Beyond the title, a careful study of the Table of Contents provides an orientation. The first part moves from creation to apocalypse, and manages to include flood myths, tricksters, and the life of Hesiod, the role of Snorri Sturluson, and "a bit about stones." Part two treats goddesses from Amaterasu to the Zorya, with a few pages on the history of mythography (Müller, Frazer, and Harrison). In part three, the Greek world receives the greatest coverage of any ethnic group (129 pages), with "Heroes" receiving seventy-six pages of coverage. The glossary, "A Compendium of Gods, Goddesses, Monsters, and Mortals," is wide-ranging over its fifty pages.

Some of the really useful factual knowledge is packed into a number of boxed materials throughout the book, beginning with "Marduk: A Chronology," and continuing with lists of the sources of the Icelandic Eddas, the Maya Popul Vuh, Hindu Mythology, Celtic Mythology, a list of the Greek Titans, a list of eight who journeyed to the Underworld, of incidents involving the Egyptian Eye of Ra, a bit-story of "How Ganesha Lost His Tusk," summary portraits of the Greek figures and the associations with the Nine Muses, a listing of metal smiths around the world, Rilke's take on Orpheus' loss of Eurydice, the backstory of the Golden Fleece, and the ten incarnations of Vishnu. And even in the Glossary, "Some of Brahma's Children" and "The Five Mythical Invasions of Ireland" are to be found. The eleven-page bibliography is comprehensive for titles published through 1999.

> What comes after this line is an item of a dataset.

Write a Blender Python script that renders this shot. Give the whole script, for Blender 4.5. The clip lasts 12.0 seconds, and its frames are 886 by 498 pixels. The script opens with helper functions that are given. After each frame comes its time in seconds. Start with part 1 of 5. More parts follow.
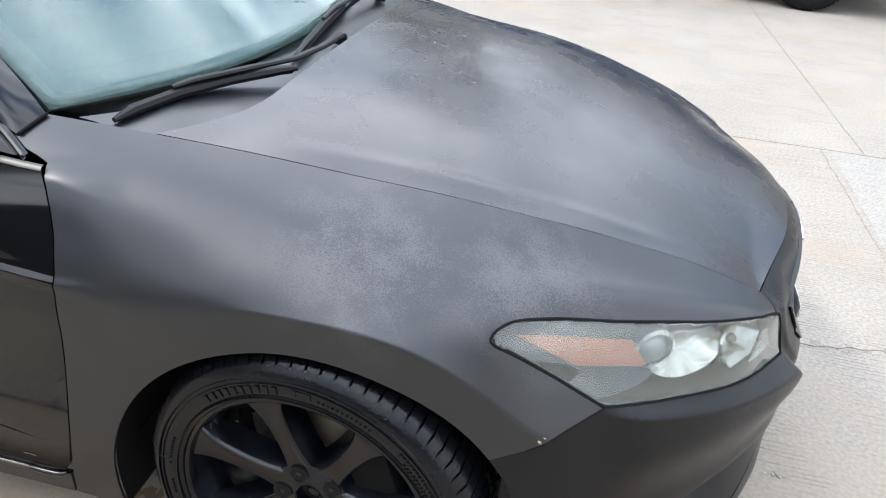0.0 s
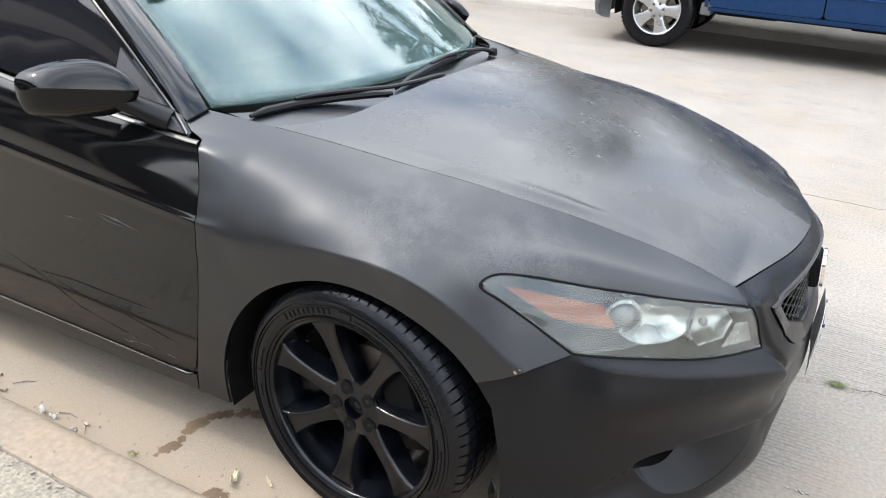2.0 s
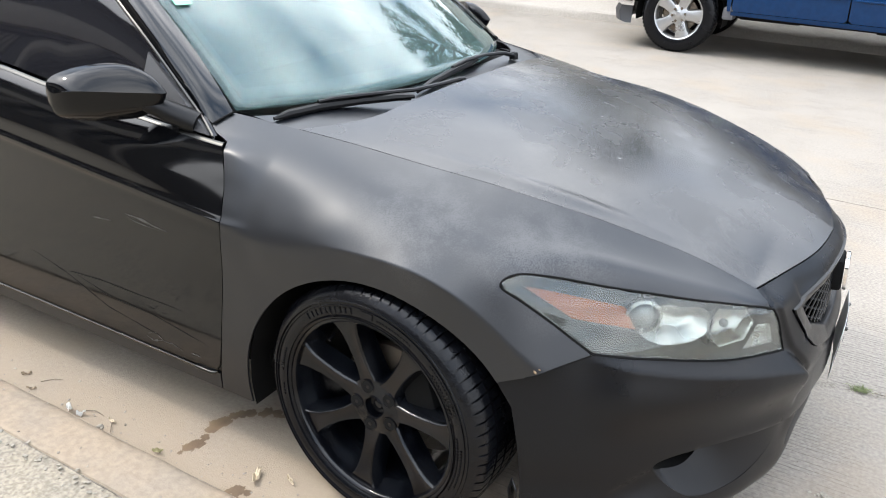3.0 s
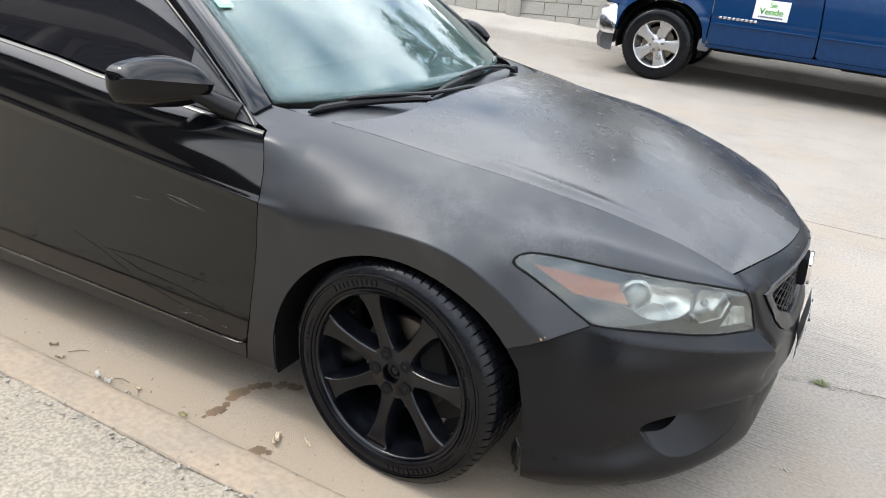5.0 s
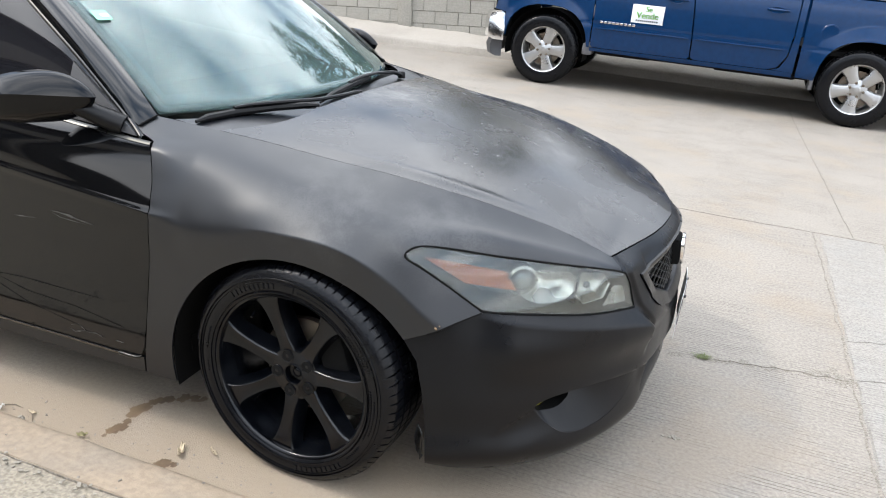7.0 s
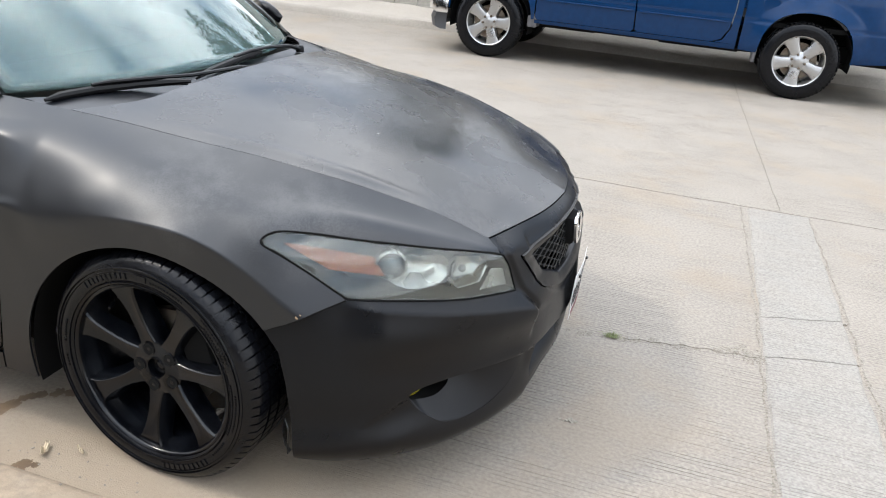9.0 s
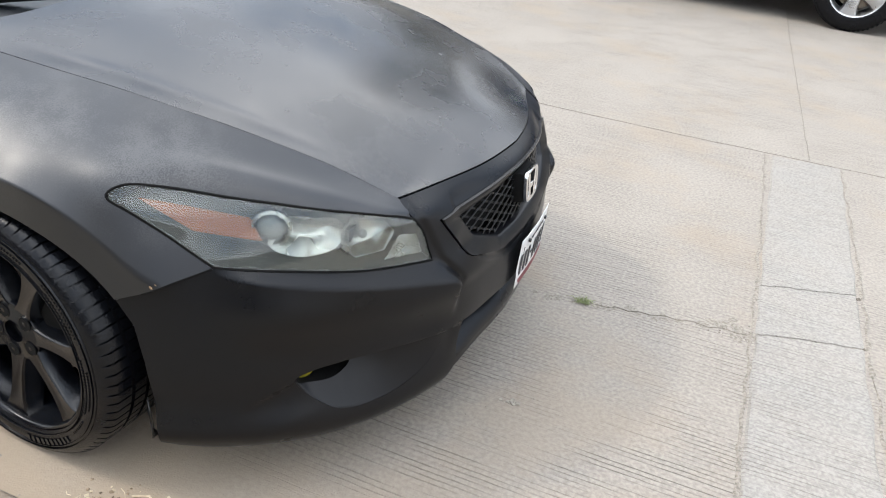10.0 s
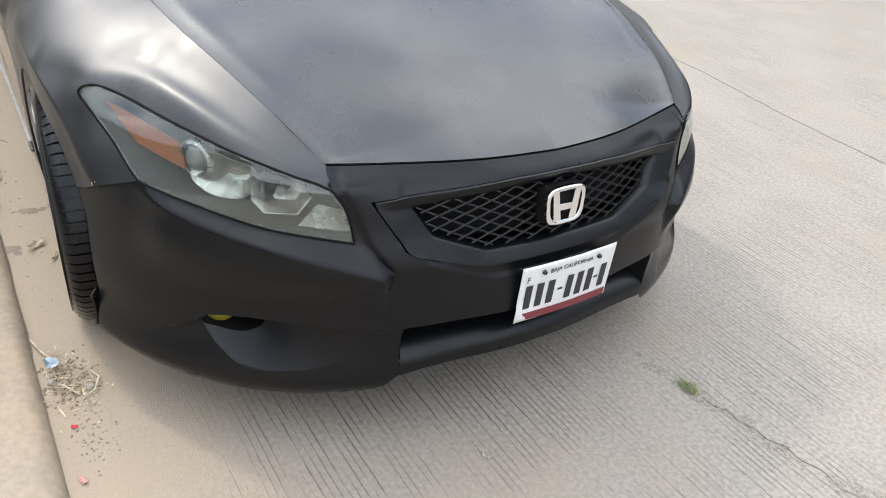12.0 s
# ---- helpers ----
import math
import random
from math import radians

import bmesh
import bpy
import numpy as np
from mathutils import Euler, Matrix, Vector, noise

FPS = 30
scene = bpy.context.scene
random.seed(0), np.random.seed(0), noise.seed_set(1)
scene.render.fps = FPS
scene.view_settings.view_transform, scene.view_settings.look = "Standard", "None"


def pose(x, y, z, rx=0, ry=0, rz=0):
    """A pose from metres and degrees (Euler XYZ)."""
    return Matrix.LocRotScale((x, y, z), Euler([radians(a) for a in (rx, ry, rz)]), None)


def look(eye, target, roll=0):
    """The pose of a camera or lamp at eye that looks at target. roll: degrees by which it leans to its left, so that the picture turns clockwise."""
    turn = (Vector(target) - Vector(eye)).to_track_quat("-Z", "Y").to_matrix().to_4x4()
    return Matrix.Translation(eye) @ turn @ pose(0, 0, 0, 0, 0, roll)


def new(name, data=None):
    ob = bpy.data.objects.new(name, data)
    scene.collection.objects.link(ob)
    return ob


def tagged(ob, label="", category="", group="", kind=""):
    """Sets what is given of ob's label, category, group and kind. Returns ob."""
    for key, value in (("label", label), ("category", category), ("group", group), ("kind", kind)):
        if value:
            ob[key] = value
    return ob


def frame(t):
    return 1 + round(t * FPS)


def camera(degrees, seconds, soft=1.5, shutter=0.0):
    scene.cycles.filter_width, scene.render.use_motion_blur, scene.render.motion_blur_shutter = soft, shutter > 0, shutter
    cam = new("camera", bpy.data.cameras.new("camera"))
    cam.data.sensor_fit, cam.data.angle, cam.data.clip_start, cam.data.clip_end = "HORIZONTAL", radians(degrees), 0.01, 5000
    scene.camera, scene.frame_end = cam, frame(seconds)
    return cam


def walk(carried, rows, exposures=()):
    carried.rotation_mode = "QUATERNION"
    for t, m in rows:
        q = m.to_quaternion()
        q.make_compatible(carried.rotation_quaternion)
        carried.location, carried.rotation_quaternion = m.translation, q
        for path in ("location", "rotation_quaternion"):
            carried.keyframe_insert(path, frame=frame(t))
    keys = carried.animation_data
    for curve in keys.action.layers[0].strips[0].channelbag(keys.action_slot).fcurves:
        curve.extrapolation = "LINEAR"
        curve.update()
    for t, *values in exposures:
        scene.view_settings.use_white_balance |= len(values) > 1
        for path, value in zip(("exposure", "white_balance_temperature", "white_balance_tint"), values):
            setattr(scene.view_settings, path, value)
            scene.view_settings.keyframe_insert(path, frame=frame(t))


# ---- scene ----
cam = camera(60.1, 12.0, 1.0)
PATH = [
    (0, (0.377, -1.888, 1.474), (0.072, -0.172, 0.493), 5.6),
    (0.5, (0.396, -2.012, 1.459), (-0.022, -0.360, 0.411), 7.8),
    (1, (0.555, -2.139, 1.492), (-0.055, -0.493, 0.533), 8.6),
    (1.5, (0.802, -2.212, 1.491), (0.035, -0.577, 0.633), 6.1),
    (2, (0.861, -2.22, 1.499), (0.057, -0.593, 0.658), 3.7),
    (2.5, (0.864, -2.225, 1.499), (0.041, -0.601, 0.672), 3.2),
    (3, (0.869, -2.239, 1.494), (0.016, -0.632, 0.665), 3.2),
    (3.5, (0.856, -2.283, 1.497), (-0.036, -0.708, 0.646), 3.8),
    (3.7, (0.873, -2.294, 1.493), (-0.079, -0.75, 0.649), 3.3),
    (5.3, (0.891, -2.555, 1.486), (0.151, -0.856, 0.734), 6.1),
    (5.5, (0.909, -2.565, 1.491), (0.209, -0.845, 0.749), 5.8),
    (6, (0.941, -2.562, 1.486), (0.318, -0.806, 0.758), 5.3),
    (6.5, (0.956, -2.569, 1.487), (0.359, -0.807, 0.754), 5.4),
    (8.3, (0.951, -2.576, 1.466), (0.403, -0.786, 0.761), 5.2),
    (8.5, (0.981, -2.526, 1.479), (0.454, -0.743, 0.743), 5.4),
    (9, (1.173, -2.39, 1.489), (0.676, -0.617, 0.709), 5.5),
    (9.5, (1.306, -2.195, 1.471), (0.796, -0.475, 0.586), 5.8),
    (10, (1.38, -1.946, 1.467), (0.818, -0.289, 0.498), 6.6),
    (10.5, (1.558, -1.686, 1.447), (0.72, -0.188, 0.421), 6.1),
    (11, (1.699, -1.392, 1.421), (0.601, -0.096, 0.364), 5.8),
    (11.5, (1.865, -1.196, 1.407), (0.569, -0.094, 0.354), 6.2),
    (12, (2.065, -1.097, 1.419), (0.678, -0.118, 0.362), 6.2),
]
walk(cam, [(t, look(eye, target, roll)) for t, eye, target, roll in PATH],
     ((0, 0.18, 6300, 10), (0.5, 0.30, 6500, 10), (1.5, 0.22, 6500, 10), (3.7, 0.16, 6550, 10), (5.5, -0.02, 6550, 10), (6.5, -0.05, 6550, 10), (8.5, -0.10, 6600, 10), (9.5, -0.14, 6600, 10), (12, -0.15, 6650, 10)))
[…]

As with the marvelous volumes by Donna Rosenberg, the mythic tales are mostly retellings, although there are a number of quotations, boxed. I sometimes wondered at the editorial sequencing, although of course it is a problem that faces anyone who takes on so wide a spread of world mythology. Why discuss Hesiod and Snurluson after tricksters, and then turn to the chapter on goddesses? Or why discuss Celtic mythology in the Heroes chapter? Probably not an issue for those using the work as a look-it-up book on individual figures, and the index seems competent—although it would have been more helpful if more topics with many references were themselves indexed—Homer, for instance, receives twenty undifferentiated hits.

Some of Hathaway's emphases are excellent: in the box entitled "If Not Green Cheese, What?" for instance, we are exposed to a wide range of explanations of the origins of the moon, and she doesn't shirk the fact that some nine "creation" myths were defended across ancient Egypt.

At sixteen bucks list, even given the cheap acidic paper printing, one has here a handy companion to a number of aspects of world mythological traditions, although somewhat short-sighting Asian, African, and Oceanic traditions.

Works Cited:

Rosenberg, Donna. 1994. World Mythology: An Anthology of the Great Myths and Epics. Lincolnwood IL: NTC.

Rosenberg, Donna. 1997. Folklore, Myths, and Legends: A World Perspective. Lincolnwood IL: NTC.